=== Stated goal ===
Return all of the data exactly as written, without the pictures.

((

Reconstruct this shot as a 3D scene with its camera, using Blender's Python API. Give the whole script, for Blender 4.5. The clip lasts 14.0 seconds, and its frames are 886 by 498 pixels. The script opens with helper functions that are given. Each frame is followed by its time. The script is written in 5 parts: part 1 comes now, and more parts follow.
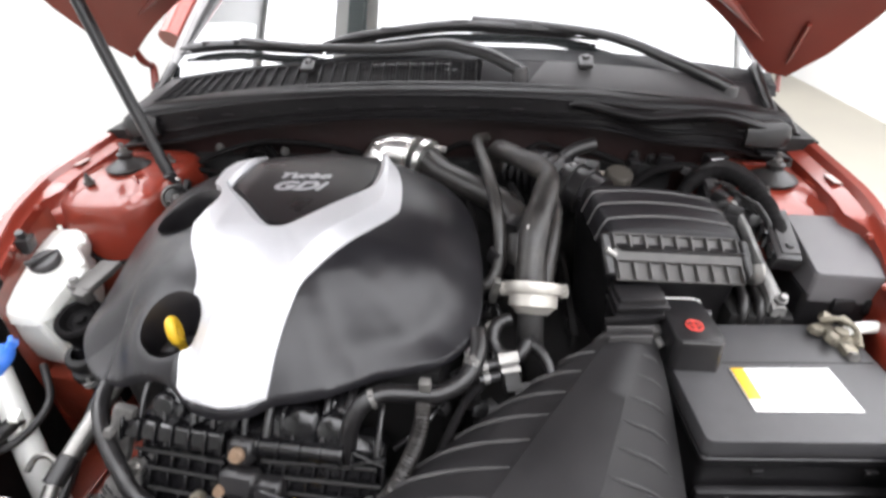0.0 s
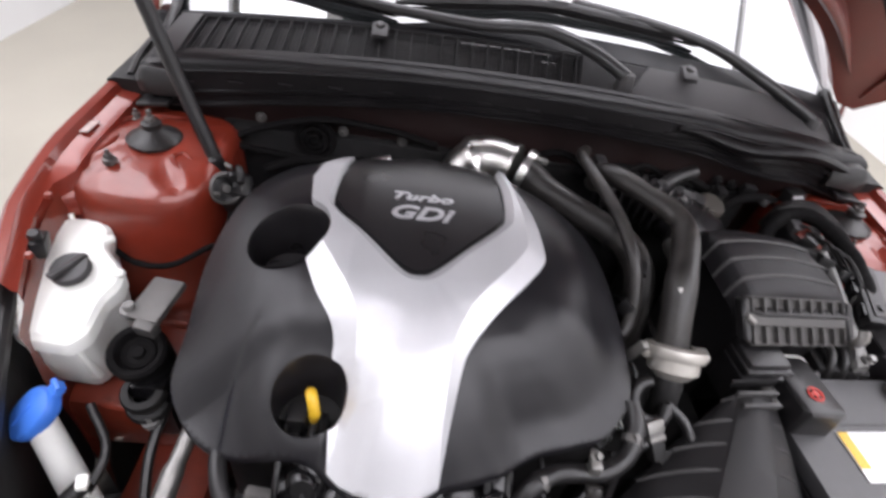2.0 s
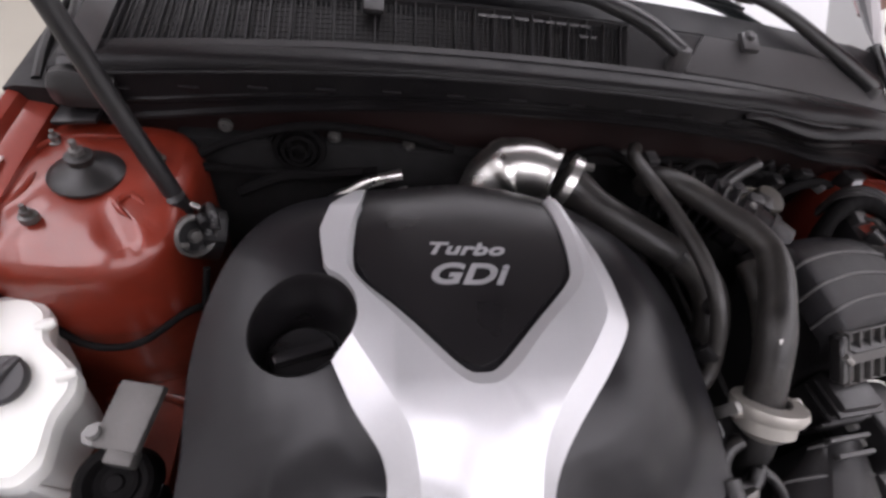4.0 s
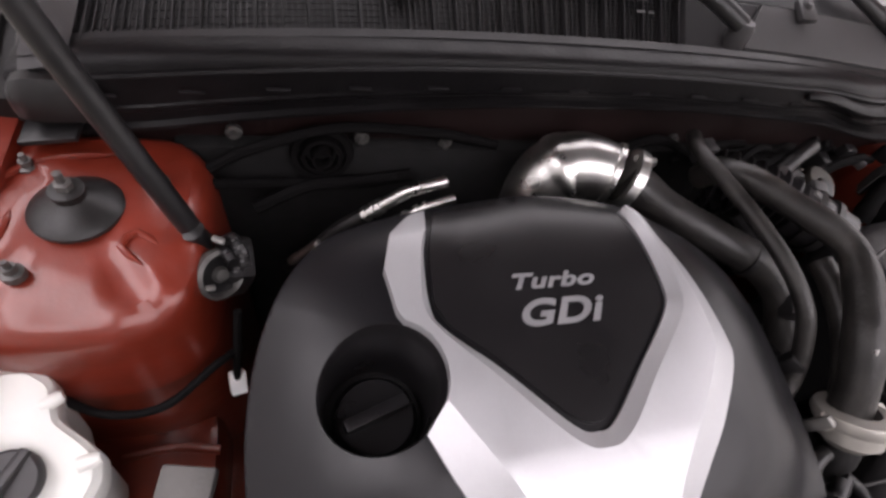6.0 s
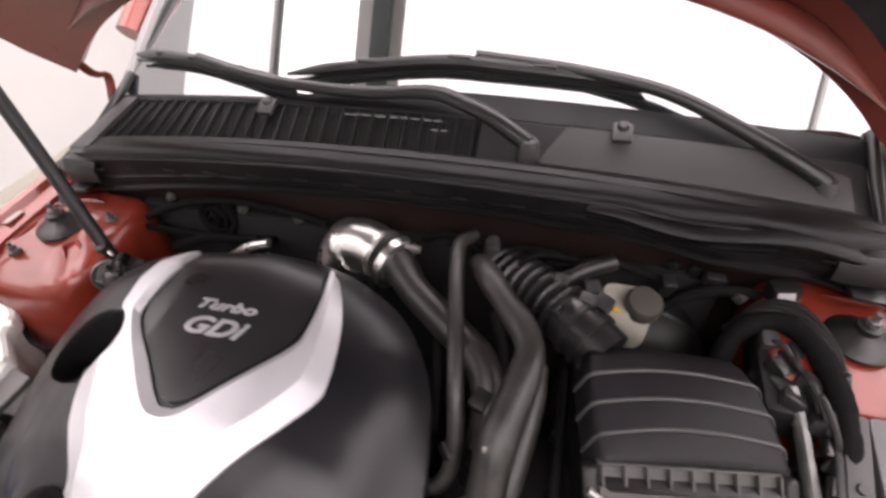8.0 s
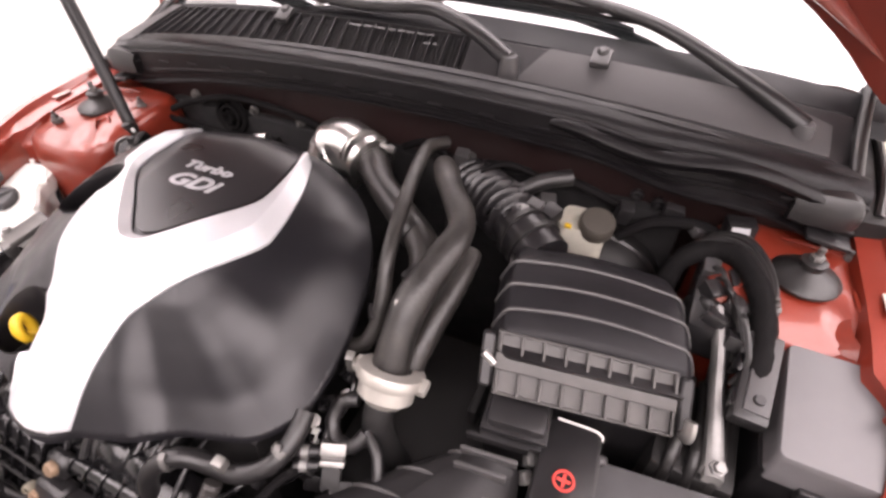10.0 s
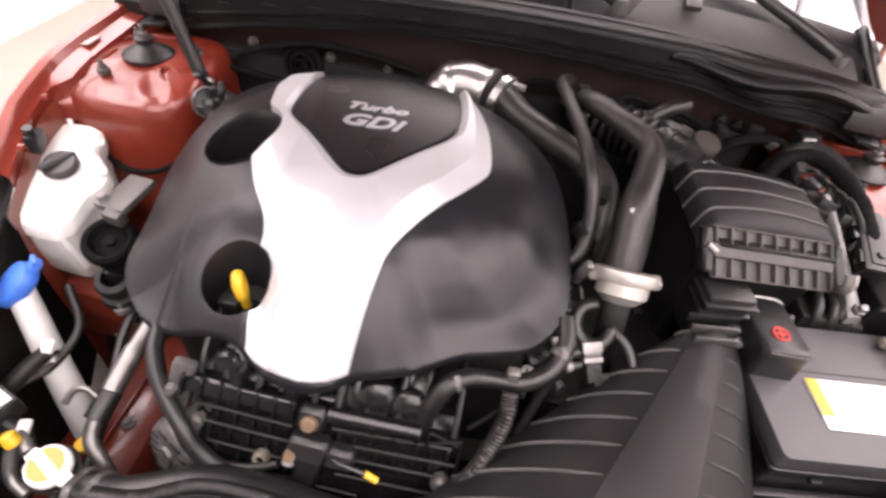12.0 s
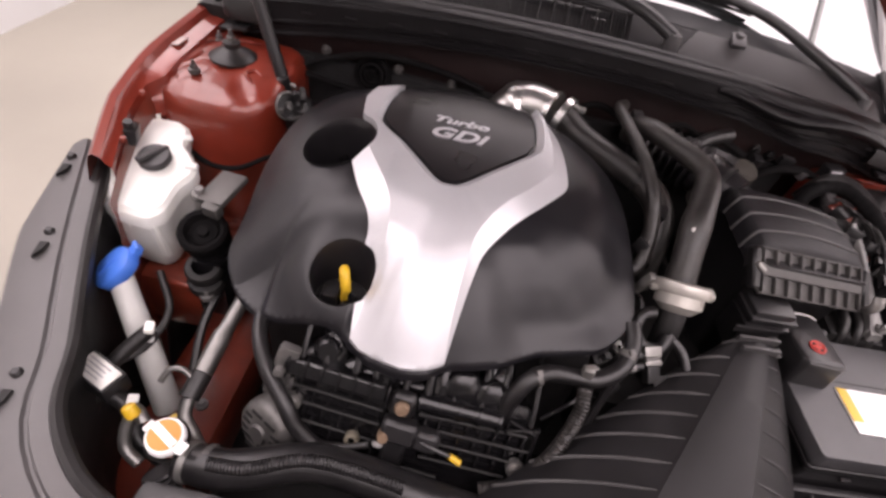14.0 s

))

=== Correct response ===
Reconstruct this shot as a 3D scene with its camera, using Blender's Python API. Give the whole script, for Blender 4.5. The clip lasts 14.0 seconds, and its frames are 886 by 498 pixels. The script opens with helper functions that are given. Each frame is followed by its time. The script is written in 5 parts: part 1 comes now, and more parts follow.
0.0 s
2.0 s
4.0 s
6.0 s
8.0 s
10.0 s
12.0 s
14.0 s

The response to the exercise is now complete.